Since Charleston, we’ve gotten better at reflecting on our mistakes. So even though we were nervous about installing our new Solbian flexible solar panel, which involved drilling holes in the boat and running wires to places we’d never run wires to before, we decided it was important for us to go through the process ourselves, no matter how long it took. And luckily, we’ve found on our journey south that there are always sympathetic and more experienced sailors around who can offer the right tools, some advice and a little moral support.
After all, any sailor who has been living aboard for any amount time has learned how to fix things on his or her boat. So we try to take a leaf out of the notebooks of the old salts we meet and learn what they know. Because one benefit of becoming more self-sufficient is, hopefully, we’ll spend less money, which means we’ll be able to keep cruising for longer. Not to mention, we’ll probably enjoy it more, as well, since no one likes the feeling of being dependent on others.

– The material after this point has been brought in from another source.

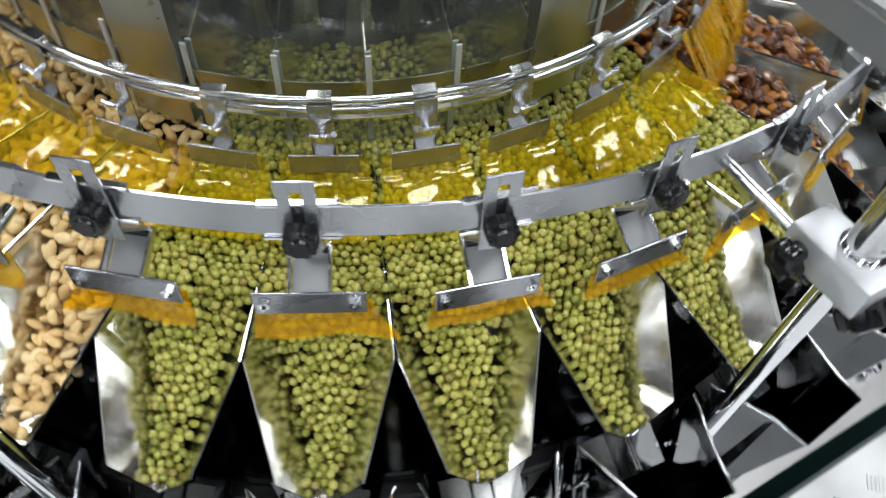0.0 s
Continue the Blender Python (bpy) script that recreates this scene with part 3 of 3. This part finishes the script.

And I suspect that’s really what I’m looking to gain from learning all these new skills, like how to anchor, how to wire a solar panel, how to fish, how to service an engine, and how to trim the sails. I want to know we’re in full control of our lives. That we can choose exactly how we want to live because we’re in no way limited by fear or lack of skills.
If that’s what it means to be less civilized, I’m all for it.